On Wednesday morning, the underlying details of Demaryius Thomas’s were made available.
ESPN’s Field Yates was the first to report that the nine-year veteran’s 2019 cap hit will be $2,906,250. A few minutes later, MMQB’s Albert Breer filled in the blanks that remained with the rest of the contract’s particulars.
New Patriots WR Demaryius Thomas' 1-year deal is HEAVY on "we'll see" type parameters ...— Albert Breer (@AlbertBreer) April 17, 2019
$150K to sign.
$150K reporting bonus.
$1.2 million base.
$1.406 million in per-game rosters.
$750K for 60 catches.
$750K for 800 yards.
$750K for 1000 yards.
$750K for 1200 yards.
After the signing was initially reported as a one-year deal worth up to $6 million, little doubt was left as to the true nature of the deal; short on guarantees and saturated with incentives and per-game bonuses. However, for a 31-year old coming off a torn Achilles in late December, the possibility of earning $6 million this season — a figure that is unsurprisingly just below Julian Edelman’s $6.5 million 2019 earning potential — is a quite an opportunity.
At 24, the former first round pick suffered an Achilles tear (reportedly the other one) in a February, 2011 workout and returned to action in week six of that season.
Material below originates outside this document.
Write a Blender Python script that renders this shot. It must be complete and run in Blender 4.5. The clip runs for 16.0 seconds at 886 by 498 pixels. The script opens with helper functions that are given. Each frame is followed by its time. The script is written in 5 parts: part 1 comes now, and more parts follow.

He was active for next 122 regular season games until suffering the injury in week 16 of last year that would end the streak. Would a six-week head start on the recovery process give Thomas — now seven years older — enough time to participate in training camp this summer, or crack the week one starting l lineup? Time will tell, but the deal’s details certainly show that both sides see it as a significant possibility.
Should the former Denver Bronco be healthy enough to play all 16 games, and productive enough to hit some or all of his incentive tiers — all of which are currently considered not likely to be earned, based on his 2018 totals — the Patriots would lose an additional $93,750 in cap space this season, and every dollar of earned incentives would reflect as a negative adjustment in New England’s 2020 adjusted team cap calculation. For example, if Thomas tallies 60 catches for 1,100 yards this season, $2.25 million will be deducted from the Patriots’ 2020 adjusted team cap.
If Thomas reports to camp but is unable to participate and is eventually put on the PUP list, his $1.2 million salary would become fully guaranteed in week one, since he is a vested veteran. The Patriots would then receive a credit of $93,750 towards their 2020 adjusted team cap calculation for each game missed up to 15 — the amount of games for which his per-game roster bonuses are classified as likely to be earned in 2019.
If the former Georgia Tech standout reports to camp, participates, and then finds himself among those cut before week one — or if he adds his name to the long list of veteran wideouts who have retired during Patriots training camp over the years — the team would only incur $300,000 in 2019 dead money.
Thomas’s cap hit currently ranks 20th on the roster, and 9th on the offense. After replacing interior defensive lineman Adam Butler in the team’s top-51, the signing cost the Patriots $2,261,250 in cap space, leaving them with just over $13 million as they head into the draft.